- Task directions:
Repeat the listing that follows, character for character, minus the pictures.

- Collected data:
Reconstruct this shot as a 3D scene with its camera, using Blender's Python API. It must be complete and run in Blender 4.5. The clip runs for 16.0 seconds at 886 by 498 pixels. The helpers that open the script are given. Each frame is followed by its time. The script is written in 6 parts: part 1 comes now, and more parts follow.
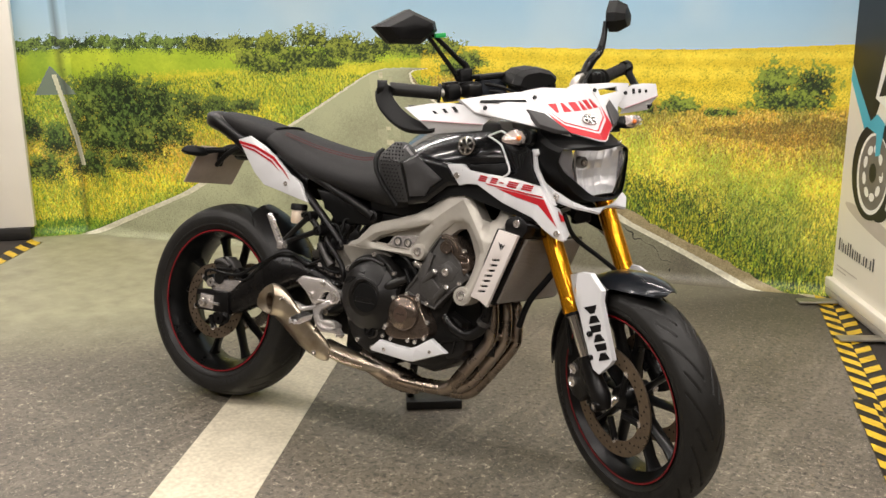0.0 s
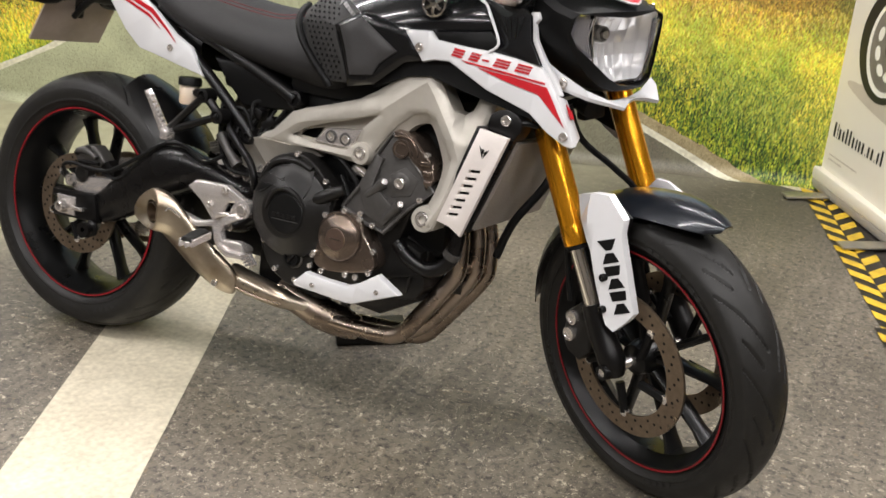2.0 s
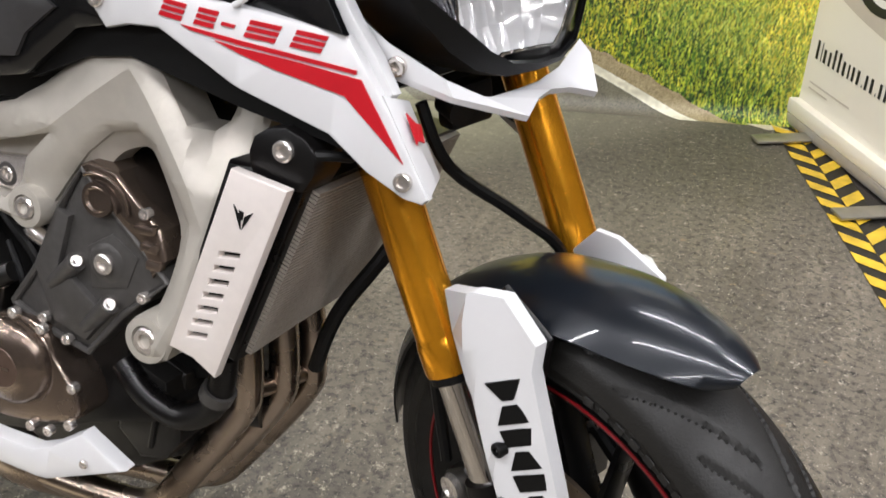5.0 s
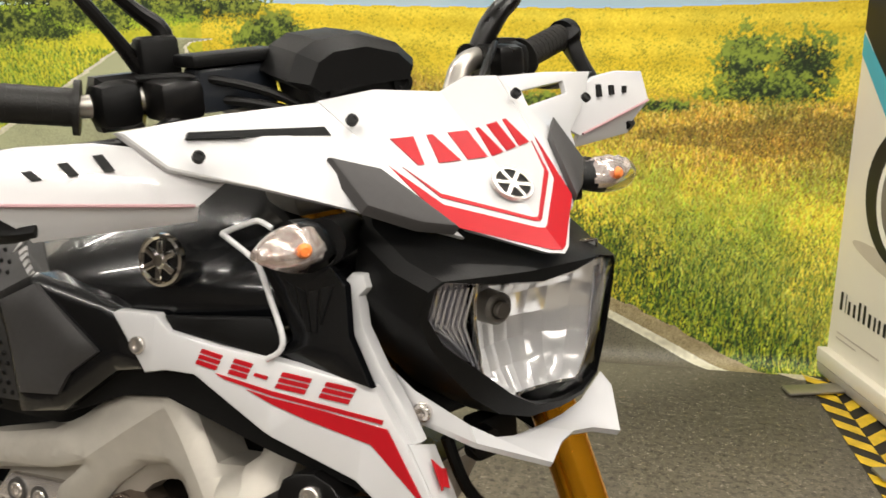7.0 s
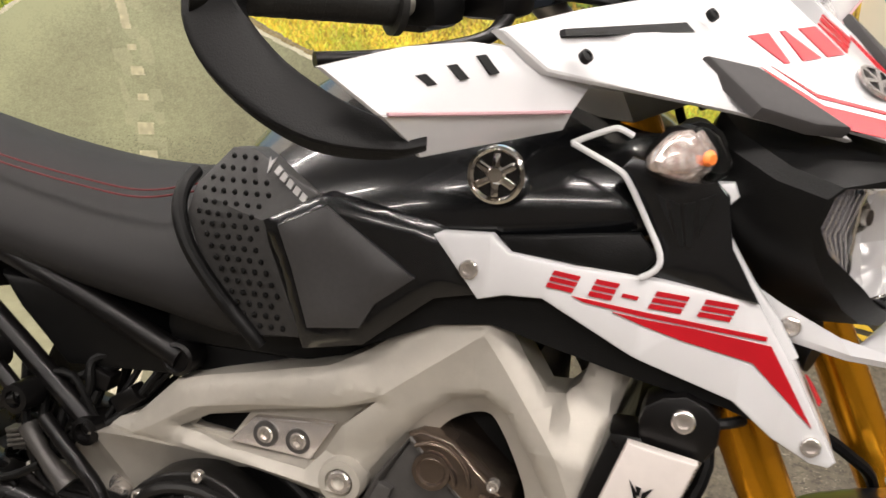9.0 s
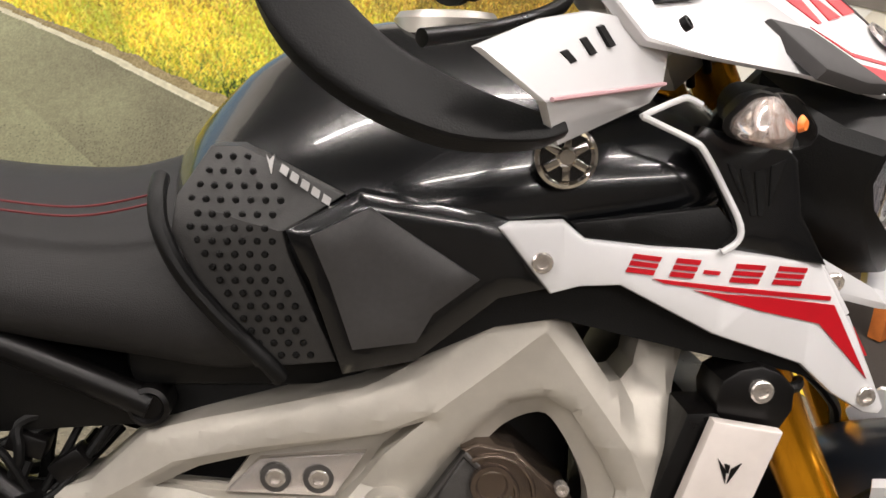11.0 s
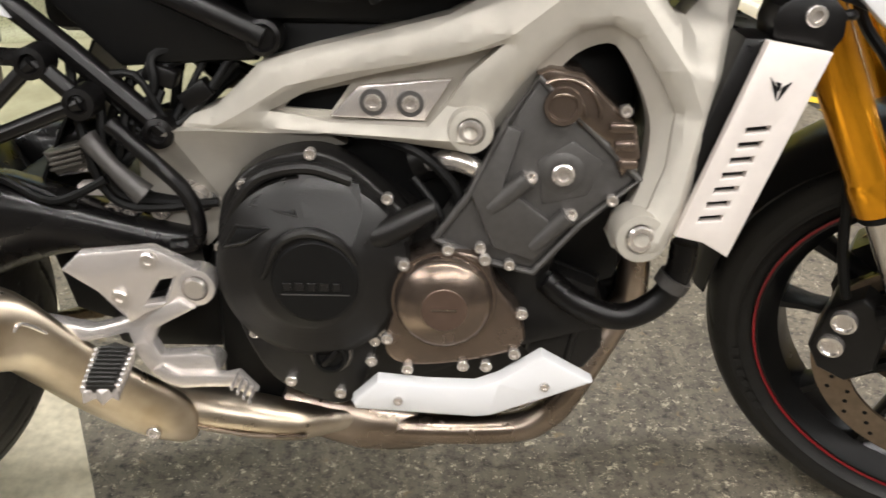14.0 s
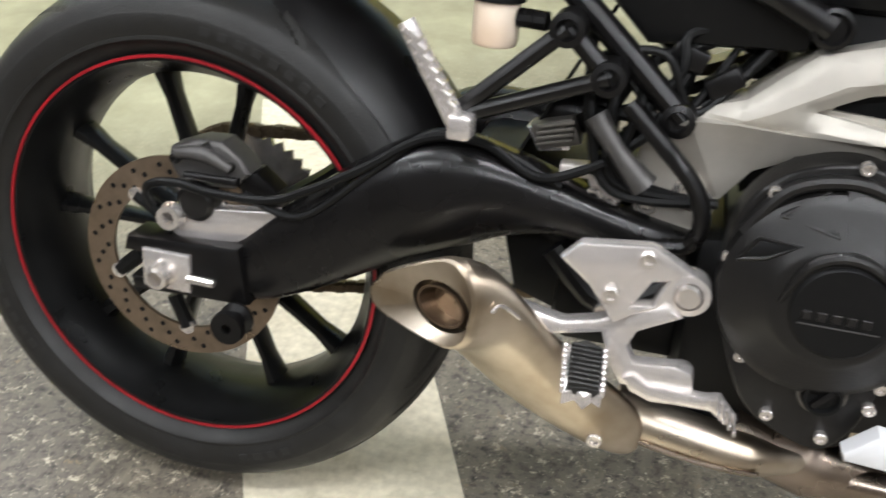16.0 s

- Correct output:
Reconstruct this shot as a 3D scene with its camera, using Blender's Python API. It must be complete and run in Blender 4.5. The clip runs for 16.0 seconds at 886 by 498 pixels. The helpers that open the script are given. Each frame is followed by its time. The script is written in 6 parts: part 1 comes now, and more parts follow.
0.0 s
2.0 s
5.0 s
7.0 s
9.0 s
11.0 s
14.0 s
16.0 s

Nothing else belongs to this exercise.